Is the file @ just sending the most relevant parts of the file as slices and blocks? This is not a good idea, and it’s even quite bad. No wonder the results are always very random. It feels like he understands it one moment and doesn’t the next. It’s confusing. I think it’s fine for some design documents @ like this because the meaning won’t change. If it’s @ code, this strategy is really terrible. There should be some means to debug, like using certain methods to extract the blocks of the @ code files I need to mention. I don’t believe he calculates the most relevant parts as slices and blocks, especially for code. If this is true, then I guess we can’t just @ code casually to prompt it. I always thought it was giving the entire file to LLM, and I wrongly blamed Claude; it seems like an investigation is needed.
There is also an implicit issue here, because if the @ is a snippet or block of code, it is obvious that I am likely to modify it, which could completely misalign my context. It’s a very poor experience.
Yeah FWIW I also assumed that when I explciitly @ a file, it would send all of it to Claude.
I think it really would be quite helpful to get far more visibility into how the context window is being constructed.
The issue of confusing users is interesting.

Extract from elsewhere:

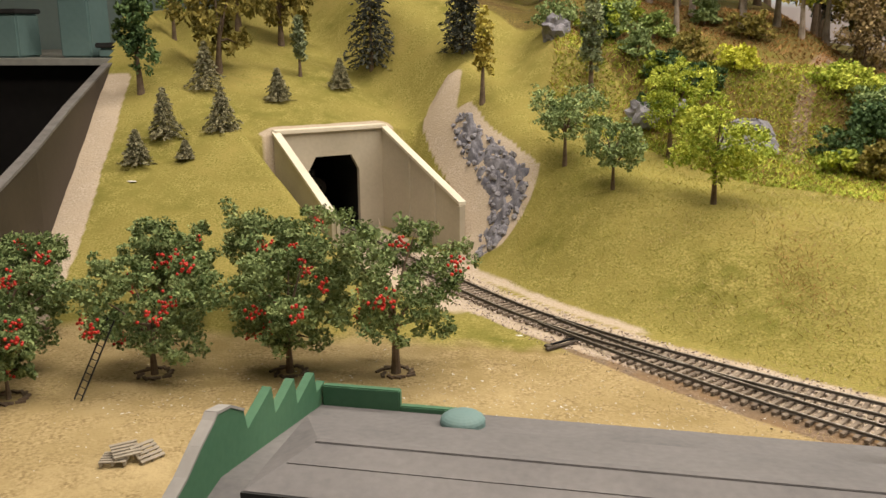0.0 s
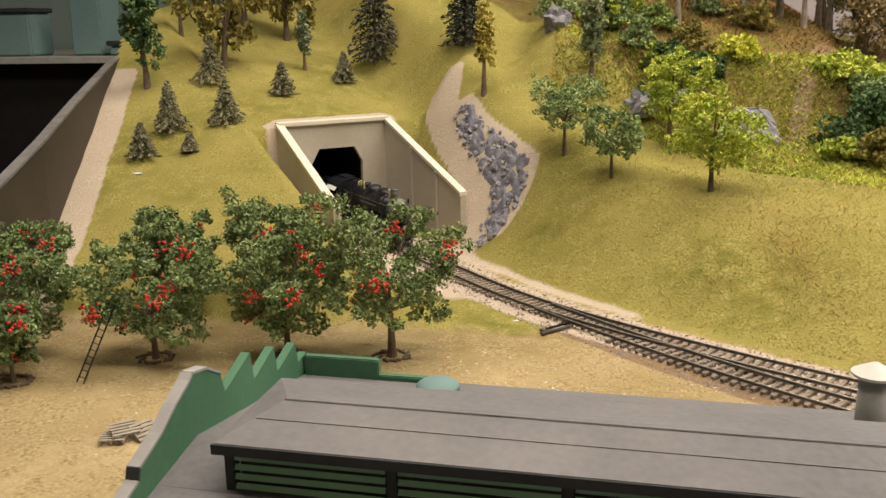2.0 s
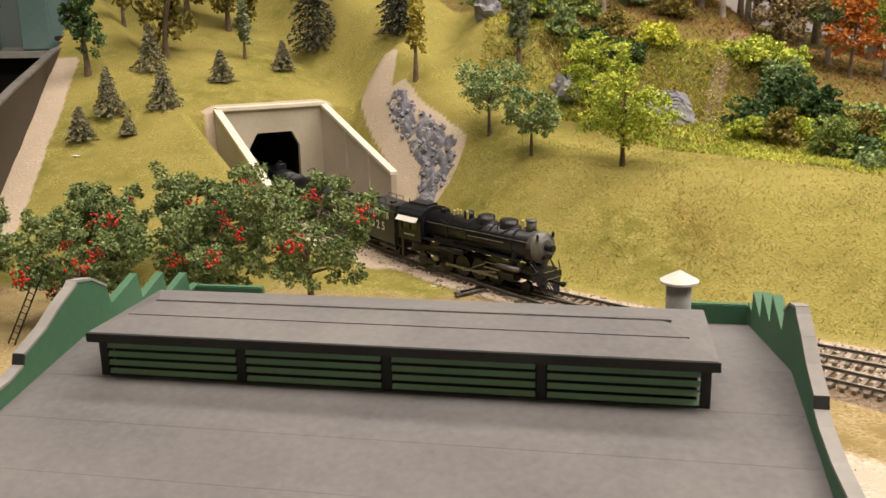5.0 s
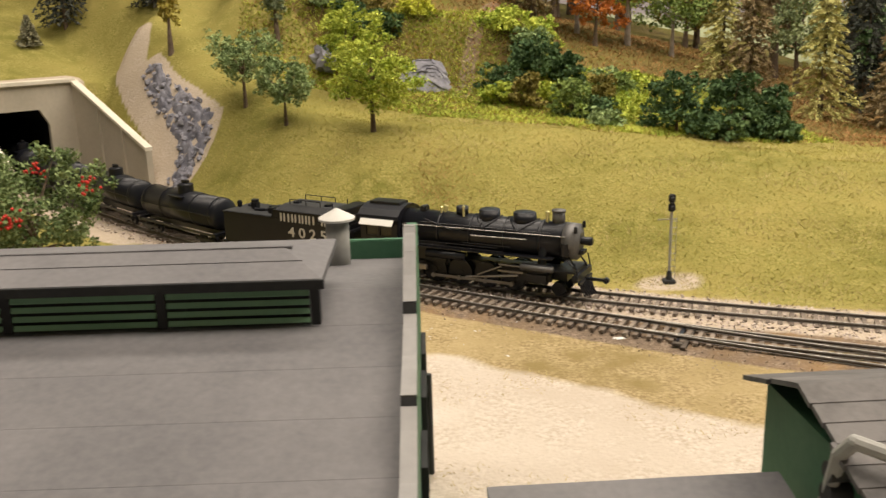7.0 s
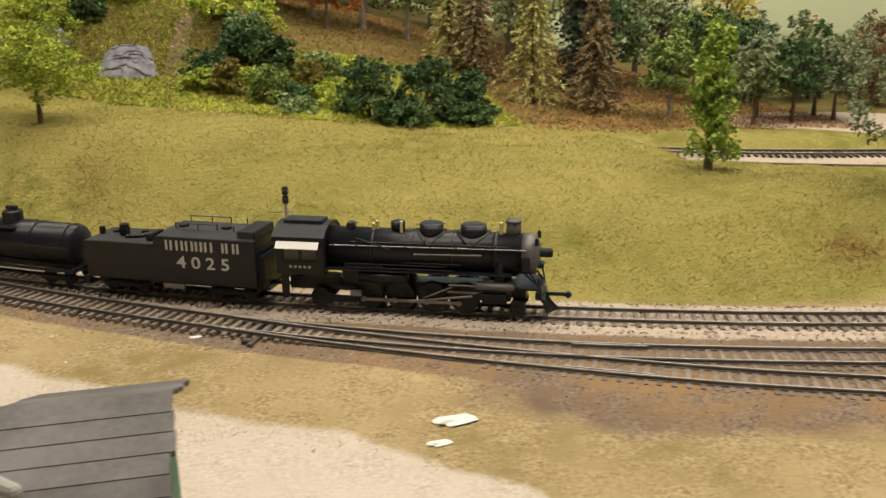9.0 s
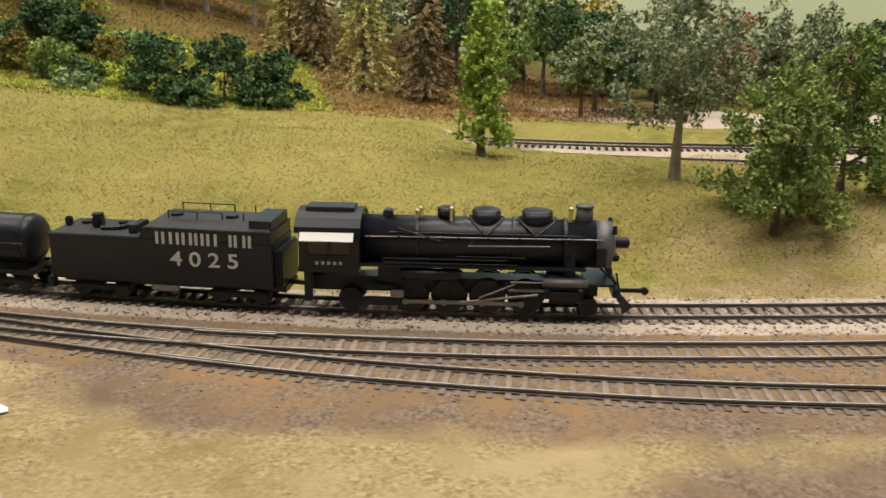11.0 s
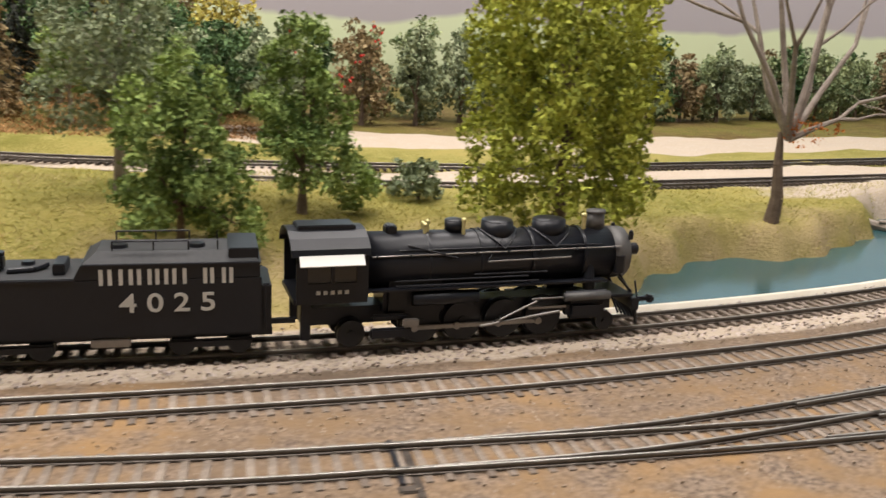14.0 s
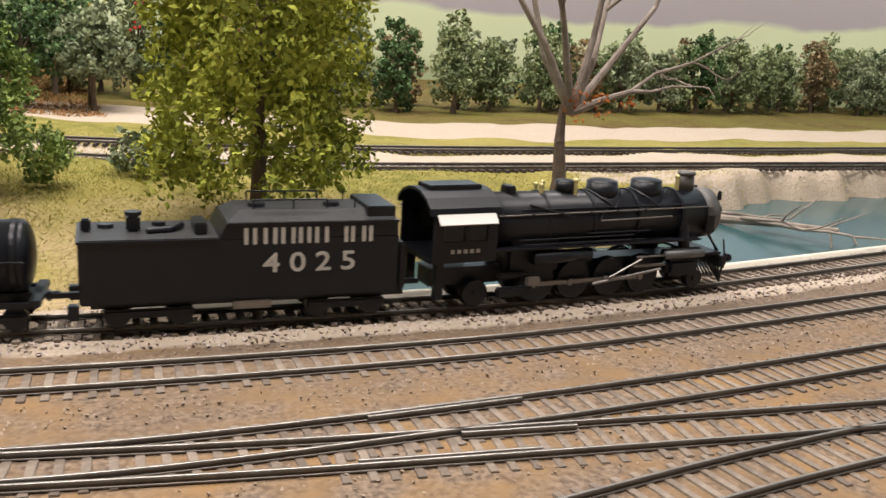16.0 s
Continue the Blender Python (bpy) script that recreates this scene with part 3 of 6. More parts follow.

I think it depends on what segment of the market Cursor wants to target. I can see how for “beginners” or “no code” users it would be quite overwhelming. But I suspect that existing experienced engineers would actually appreciate the overall visibility and control over what’s going on under the hood.
I’ve personally found compose quite frustrating at times because I have no way to debug bad inference results. It’s impossible to tell whether I’m holding it wrong, whether it’s the RAG or whether it’s Claude. For everything else in my development stack, I’m used to just digging into how the implementation works.
Early on, it’s possible and likely that we do send your whole file to Claude, as the context window is empty and has space to do so, but as it fills up, we have to be more opinionated on what we send to Claude.
We’ve tested this extensively, and have found what works best so far, but we have some improvements shipping soon to enable a higher context window, so keep an eye out for that!